Throughout his Budget Statement, the Chancellor seemed intent on concealing the damage already done to our economy by the vote to leave the European Union, but nowhere was this desire to conceal more shocking than in his denial of the longer-term economic consequences of Brexit. His claim in the Budget that he would,

“harvest a double ‘deal dividend’”,—[Official Report, Commons, 29/10/18; col. 654.]

must surely be one of the most egregious falsehoods ever spoken by any Chancellor. It was disgraceful to hear a Chancellor claim what he knows to be untrue. This Government’s own impact studies, produced by his own department, show a 5% reduction in GDP from leaving the single market. They show future trade deals making up only 0.2% to 0.7% of that reduction. They show a devastating hit to every nation and every region of the UK, with an 11% reduction in GDP in the north-east and an 8% reduction in both the north-west and the West Midlands, not from no deal, but from their own preferred Brexit plans.

Far from delivering a boost to the public finances as the Chancellor claimed, his own figures show that the Government’s preferred Brexit outcome would result in an increase in borrowing of some £40 billion a year—a cost of Brexit of some £615 million every week. These falsehoods were made not out of strength or confidence, but out of weakness and fear. The Chancellor is now too afraid of the Brexit extremists in his own party to be able to be honest with the British people about the real impact Brexit will have. So, rather than now preparing cautiously for such an uncertain future or showing the prudence that this moment requires, when he was handed a £74 billion windfall by the OBR he was so frightened that he gambled on the public finances and spent it all, acting not in the long-term national interest but in his own narrow short-term party interest, trying to persuade his own MPs to back a deal that he knows will make this country immeasurably poorer.
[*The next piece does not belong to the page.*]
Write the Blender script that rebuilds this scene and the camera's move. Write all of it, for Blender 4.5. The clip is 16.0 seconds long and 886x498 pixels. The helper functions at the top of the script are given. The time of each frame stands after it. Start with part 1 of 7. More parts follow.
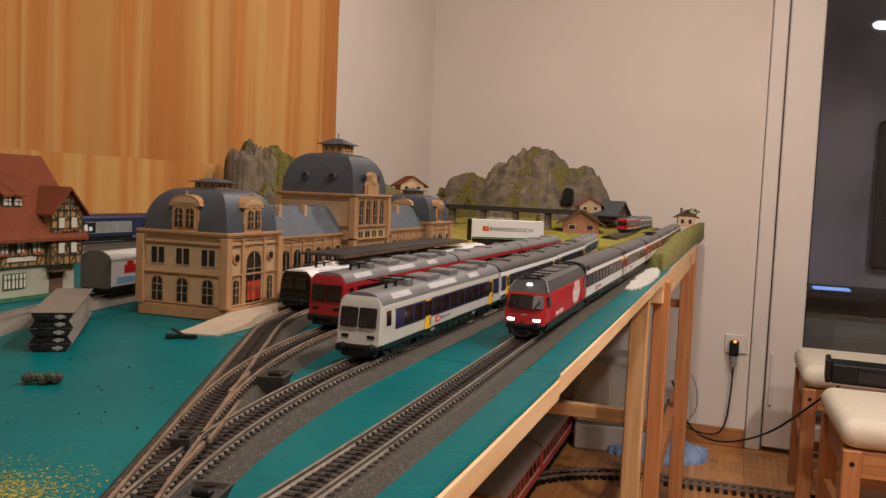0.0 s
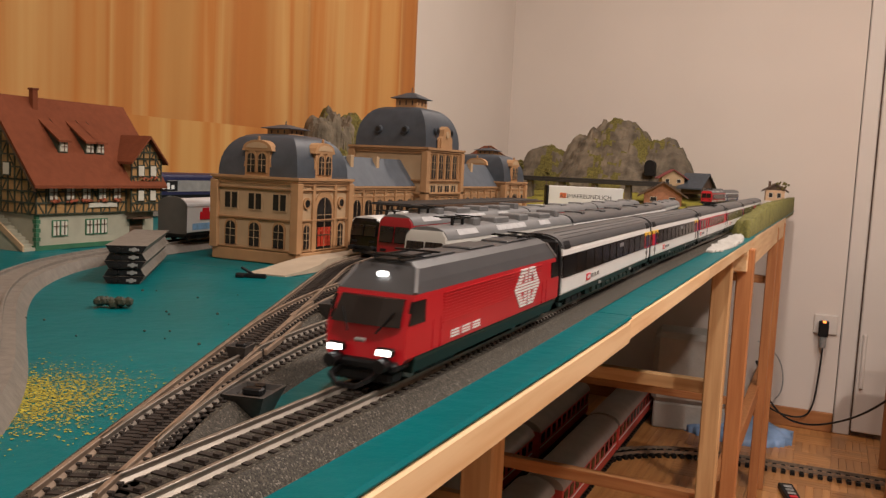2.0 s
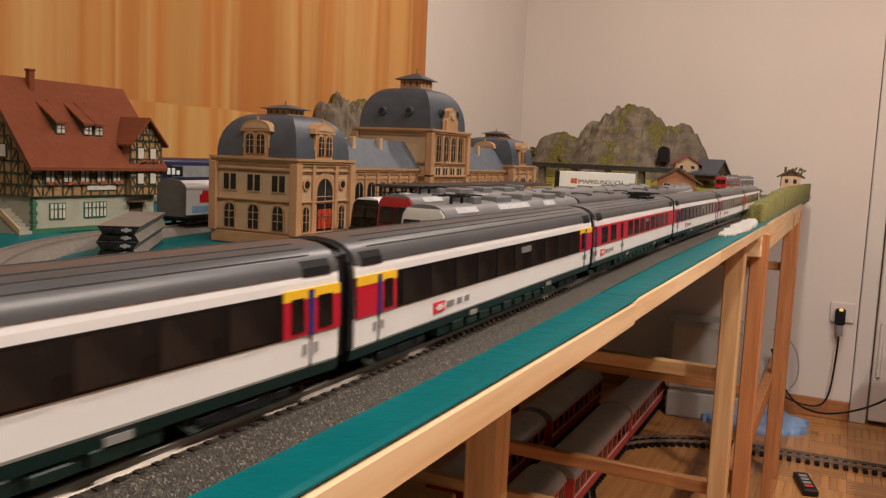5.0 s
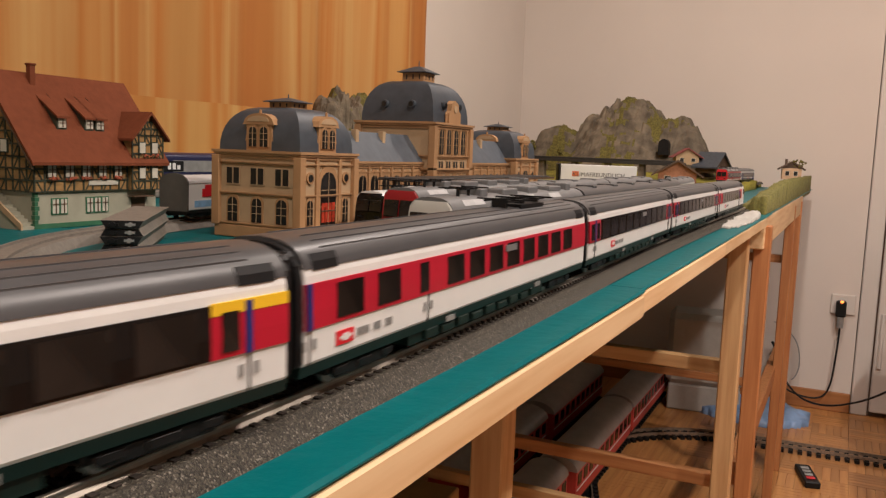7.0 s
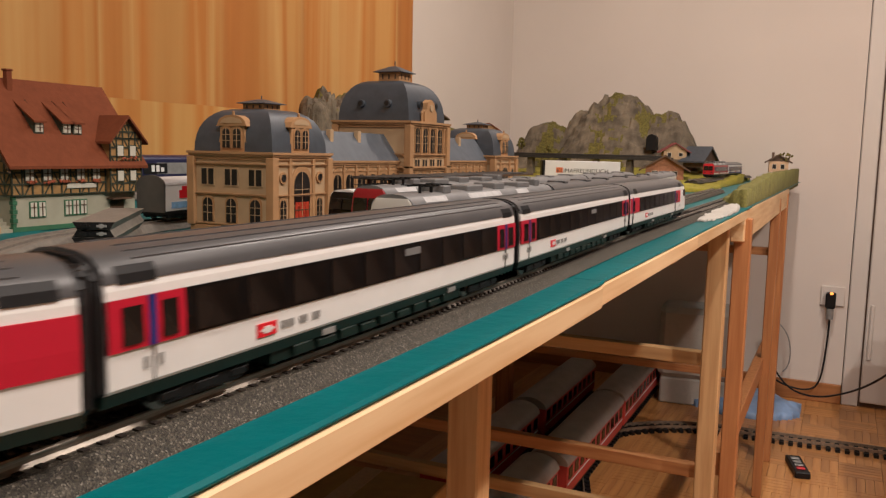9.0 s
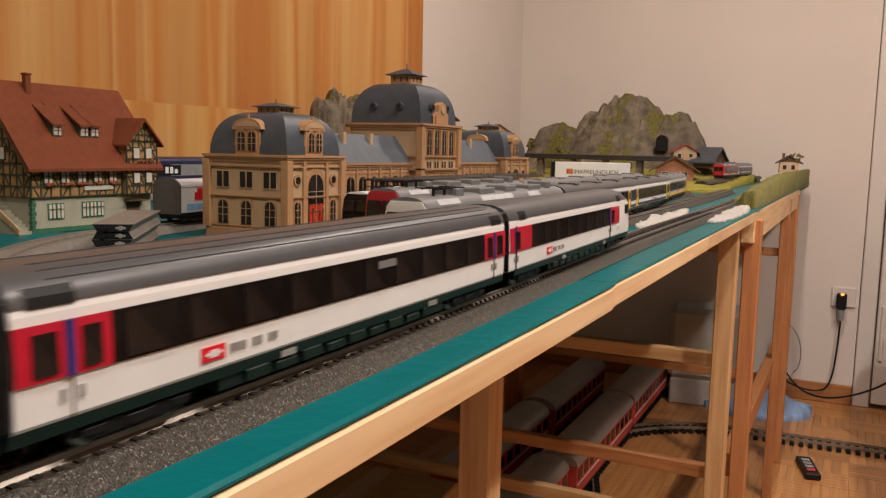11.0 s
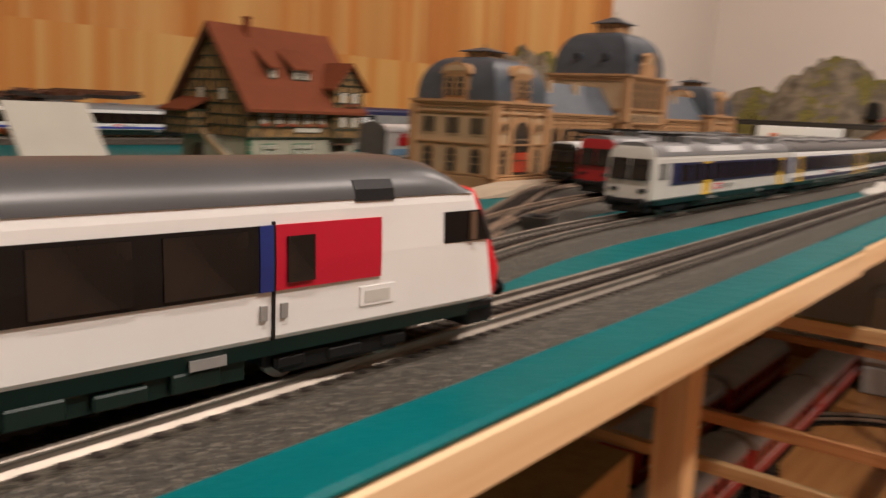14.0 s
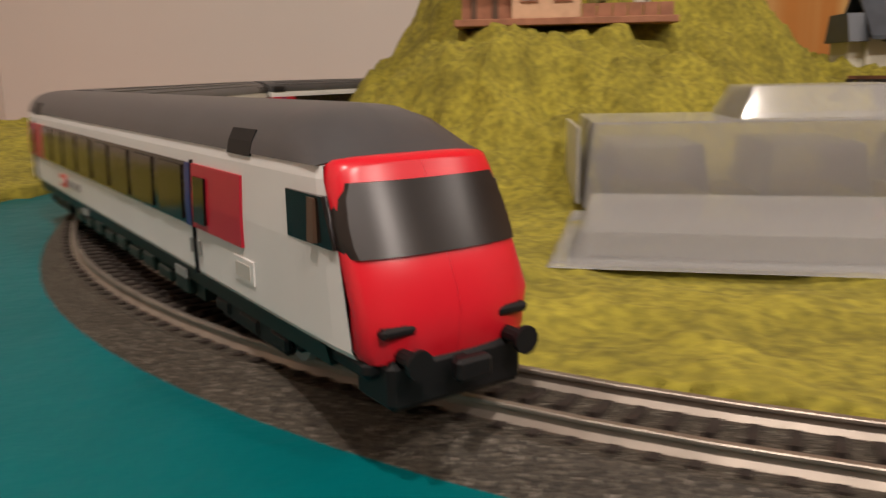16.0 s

The Chancellor used that short-term spending to claim that,

“the era of austerity is finally coming to an end”.—[Official Report, Commons, 29/10/18; col. 653.]

Yet he knows full well that this is not the case, either for the hard-working families of this country or for the public services on which they depend. While announcing tax cuts costing £2.8 billion—from which 90% of the gain goes to the top half of the income distribution, and nearly half of the gain goes to the top 10% alone—he chose to maintain £4 billion of cuts to working-age welfare over the next five years. As a result, a couple with children in the bottom half of the income distribution will lose £200 a year while a single parent working full-time on the minimum wage will be £1,940 a year worse off. Looking at the overall impact of tax and benefit changes since 2015, the IFS has calculated that the poorest decile will now be £1,100 a year worse off, while the poorest working-age families with children will lose £3,000 every year—15% of their income. This is hardly the end of austerity for those families.

In our public services, while extra money for the NHS is of course welcome, the Chancellor’s numbers imply ongoing cuts in other day-to-day public services, from prisons to schools and local government. Unprotected departments will see cuts in every year from 2020 and their per-capita real-terms budgets are set to be 3% lower by 2023 than in 2019. At the same time capital limits were cut in the Budget by £7 billion for 2021, further undermining long-term investment in our economy and infrastructure. Again, this is hardly the end of austerity, as the people of this country were led to believe.

The Chancellor cynically pretends that austerity is over, solely with the aim of delivering a Brexit deal that he knows will decimate the public finances, making further, far more severe and long-lasting austerity inevitable. Yet with every cynical, short-term, false promise that they make, this Government build expectations that they know can never be met, further fuelling the betrayal myth that unscrupulous politicians of both left and right are only too ready to exploit. What will the Chancellor tell the people of this country when he delivers not a “double dividend” but the destruction of jobs, living standards, livelihoods and public services?

Surely it is now time for an honest conversation about the real impact that Brexit will have. It is time for us now to ask: is this really the right path for our economy? Is it really the future we want for our country?